Figure 9 gives a view of the differences between data and simulation in the \(p-p_T\) plane. Plotted is the difference between number of data and simulated tracks divided by the sum of the tracks in data and simulation in bins of p and \(p_T\).

For momenta above 150 GeV/c, the simulation underestimates tracks with larger \(p_T\), while the total number of tracks predicted are in agreement within \(20\%\). The difference between data and simulation is probably caused by a different amount of muons from pion and kaon decays. It was seen that by increasing the contribution of muons from pion and kaon decays in the simulation the difference between data and simulation was reduced.

The FLUKA [13, 14] generator is used to determine the radiation levels in the SHiP environment. To benchmark FLUKA with typical settings used for radiological estimates related to muons in the SHiP environment, the muon flux setup was implemented in FLUKA and the simulation with this setup was compared to that made with Pythia/GEANT4. The results of this comparison are given in Annex 1. This independent prediction provides additional support for the validity of the SHiP background simulation.


We have measured the muon flux from 400 GeV/c protons impinging on a heavy tungsten/molybdenum target. The physics processes underlying this are a combination of the production of muons through decays of non-interacting pions and kaons, the production and decays of charm particles and low-mass resonances, and the transportation of the muons through 2.4 m iron. Some 20–30% differences in the absolute rates are observed. The simulation underestimates contributions to larger transverse momentum for higher muon momenta.
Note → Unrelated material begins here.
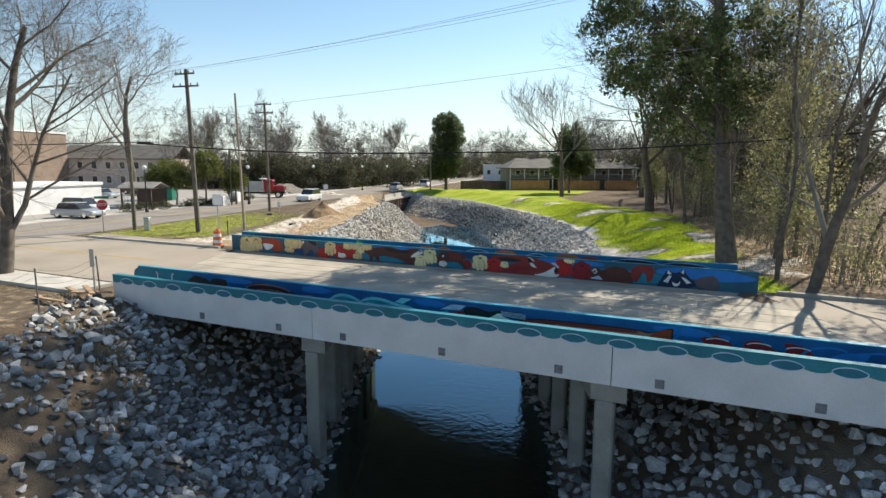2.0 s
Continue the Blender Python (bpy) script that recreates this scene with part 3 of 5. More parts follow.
def leaves(rng, centres, per, radius, size, shape=(0.5, 1.0)):
    """Small folded leaves strewn round each centre: a Soup."""
    c = np.repeat(np.asarray(centres, float), per, 0)
    n = len(c)
    off = rng.normal(size=(n, 3))
    off *= (rng.random(n) ** 0.5 * radius / np.linalg.norm(off, axis=1))[:, None]
    p = c + off
    R = turns(rng, n)
    s = rng.uniform(size * 0.6, size * 1.3, n)[:, None, None]
    leaf = np.array([(-0.5, 0, 0), (0, -0.24, 0.07), (0.5, 0, 0), (0, 0.24, 0.07)])
    v = np.einsum("nij,vj->nvi", R, leaf) * s + p[:, None, :]
    k = np.arange(n)[:, None] * 4
    soup = Soup()
    soup.add(v.reshape(-1, 3), np.concatenate([k + (0, 1, 2), k + (0, 2, 3)]))
    return soup


def evergreen(x, y, z, height, radius, seed, label, crown, lean=(0, 0), clumps=160, per=90, leaf=0.22, clump=0.9, leafmat="leaf_dark", trunk=0.3, name="evergreen_tree", stems=1, group="evergreen trees"):
    """crown: function of a random generator that gives a place for a clump of leaves in the tree's own coordinates."""
    rng = np.random.default_rng(seed)
    t = thing(name, x, y, z, label=label, category="tree", group=group)
    pts = [(lean[0] * k, lean[1] * k, height * 0.92 * k) for k in np.linspace(0, 1, 8)]
    pts = [(p[0] + rng.normal(0, 0.05), p[1] + rng.normal(0, 0.05), p[2] - 0.3) for p in pts]
    rad = np.linspace(trunk, trunk * 0.2, 8)
    rad[0] *= 1.25
    part("trunk", tube(pts, rad, 10), "bark", t, smooth=True)
    centres = np.array([crown(rng) for _ in range(clumps)])
    limbs = Soup()
    for c in centres[::5]:
        k = np.clip(c[2] / height - rng.uniform(0.05, 0.2), 0.05, 0.9)
        b = np.array((lean[0] * k, lean[1] * k, height * 0.92 * k))
        way = c - b
        q1, q2 = b + way * 0.35 + rng.normal(0, 0.12, 3) * np.linalg.norm(way) * 0.5, b + way * 0.7 + rng.normal(0, 0.10, 3) * np.linalg.norm(way) * 0.5
        v, f = tube_rings([b, q1, q2, c], [trunk * 0.12, trunk * 0.085, trunk * 0.05, 0.012], 5)
        limbs.add(v, f)
    part("branchwork", limbs, "bark", t)
    part("crown", leaves(rng, centres, per, clump, leaf), leafmat, t)
    return t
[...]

Given the complexity of the underlying processes, the agreement between the prediction by the simulation and the measured rate is remarkable.

Systematic errors for the track reconstruction (\(3\%\)) and POT normalization (\(15~\mathrm {POT})/\mu \text {-}\mathrm {event}\) have been studied and estimated.

A further understanding of the simulation and the data will be obtained with an analysis of di-muon events, the results of which will be the subject of a future publication.